Multiple Personality in Cross-Cultural Perspective: Relatively few visit the blog “Normal Novelists have-use-enjoy Multiple Personality” from USA and England.

Multiple personality and other types of posttraumatic dissociation are found around the world (1). So it is not surprising that this blog has been visited from more than fifty countries. But it may surprise you to learn that relatively few visits come from the USA, and almost none from England.

There is a myth that multiple personality is popular in the USA. Indeed, a professor of American Studies in Germany—land of the doppelgänger!—has published a book about multiple personality in American literature (2). But most Americans think of multiple personality as a literary gimmick. And in creative writing programs, instead of recognizing multiple personality, they speak of “voice” (3).

However, if there is any country where multiple personality is even less popular than it is in the USA, it is England. At least in the USA, multiple personality gets grudging respect professionally (4). Whereas in England, as I pointed out in a past post on dictionaries of literary terms, they have nothing to say about the theme of the double, but a lot to say about ghosts.

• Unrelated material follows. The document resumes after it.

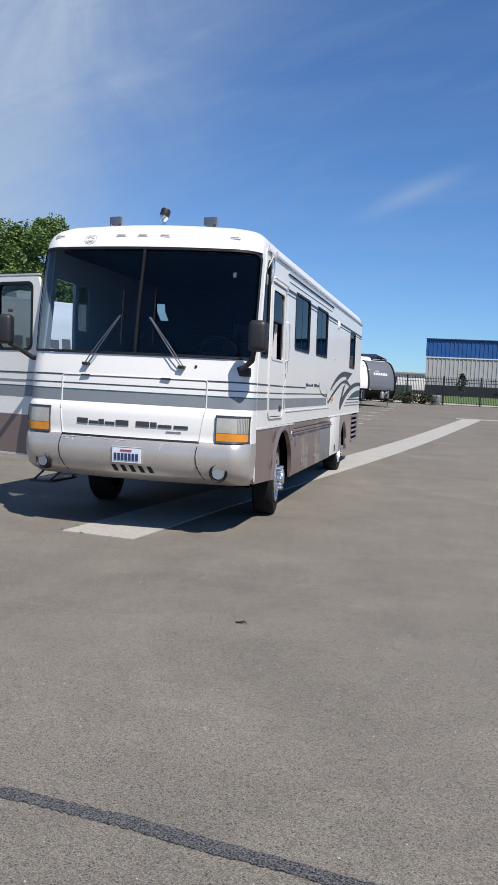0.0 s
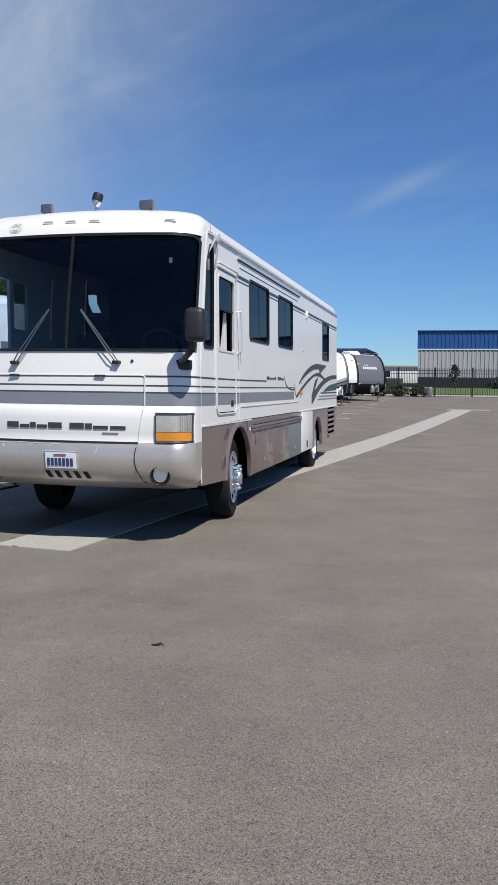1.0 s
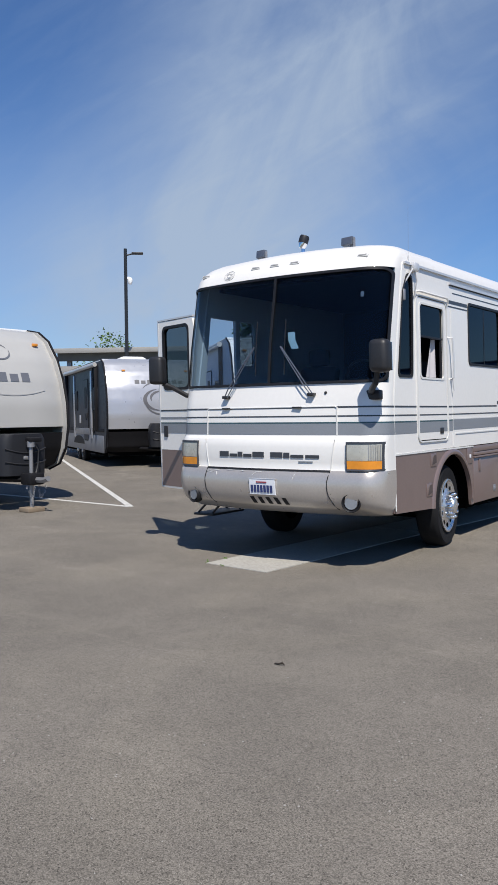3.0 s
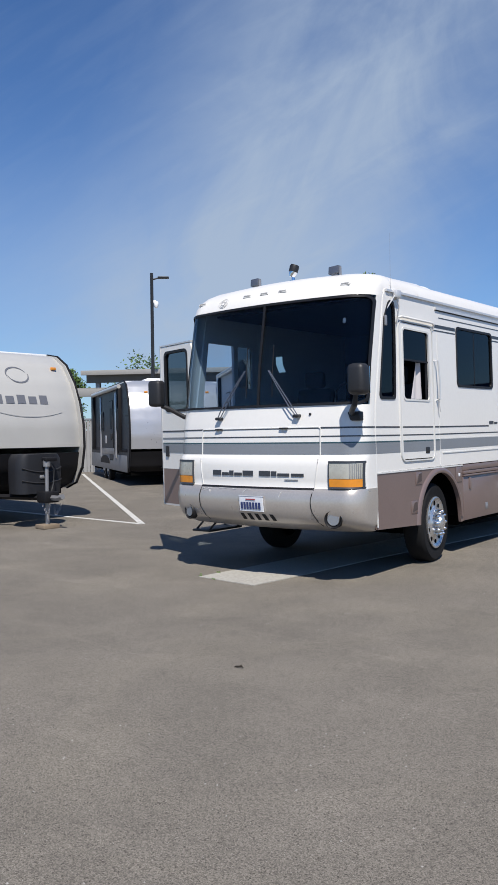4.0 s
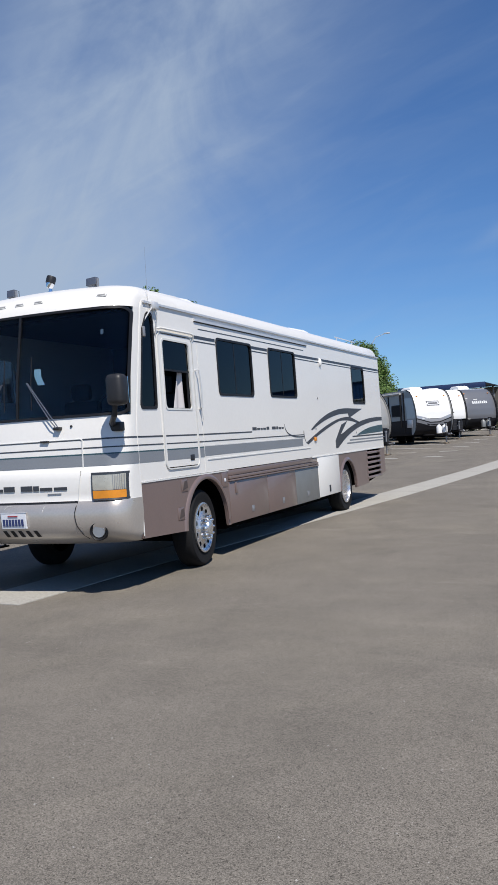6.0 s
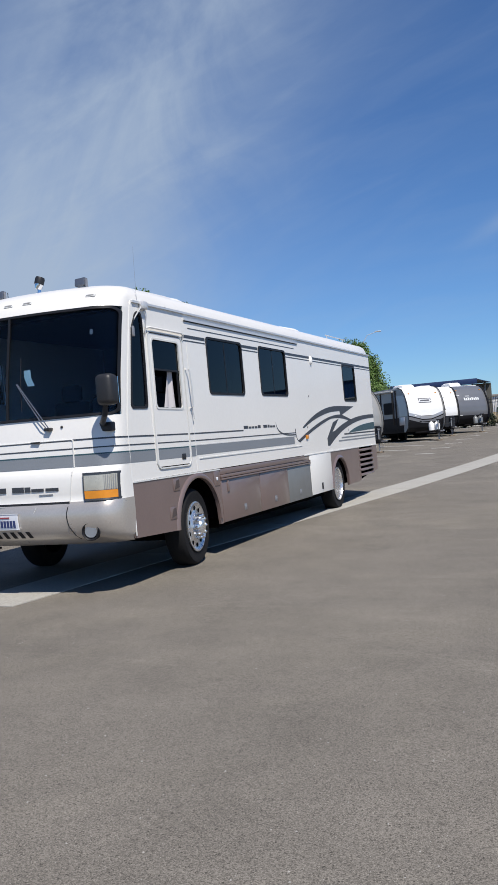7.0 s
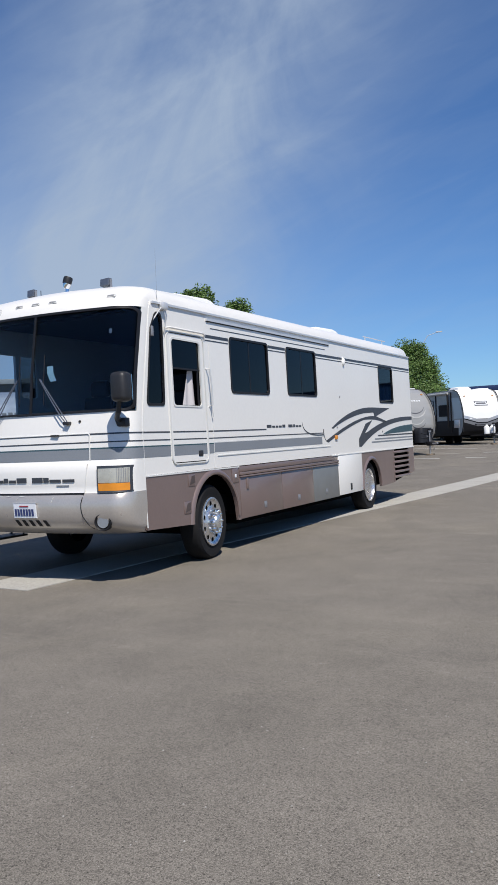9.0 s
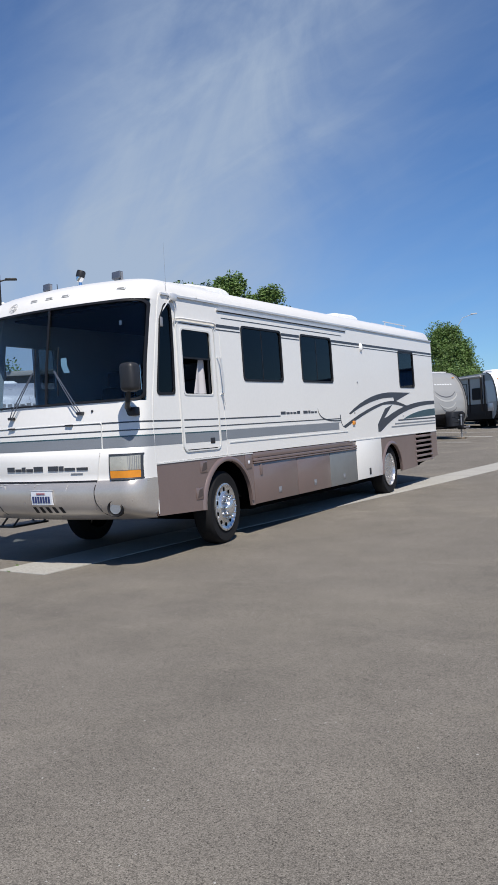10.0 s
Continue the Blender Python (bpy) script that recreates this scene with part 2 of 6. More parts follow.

1. George F. Rhoades Jr., Vedat Sar (Editors). Trauma and Dissociation in a Cross-Cultural Perspective: Not Just a North American Phenomenon. New York, Haworth Press, 2005.
2. Heike Schwarz. Beware the Other Side(s): Multiple Personality Disorder and Dissociative Identity Disorder in American Fiction. American Studies, Volume 8, Transcript, 2013.
3. Thaisa Frank, Dorothy Wall. Finding Your Writer’s Voice. New York, St. Martin’s Press, 1994.
4. American Psychiatric Association: Diagnostic And Statistical Manual of Mental Disorders, Fifth Edition. Arlington, VA, American Psychiatric Association, 2013.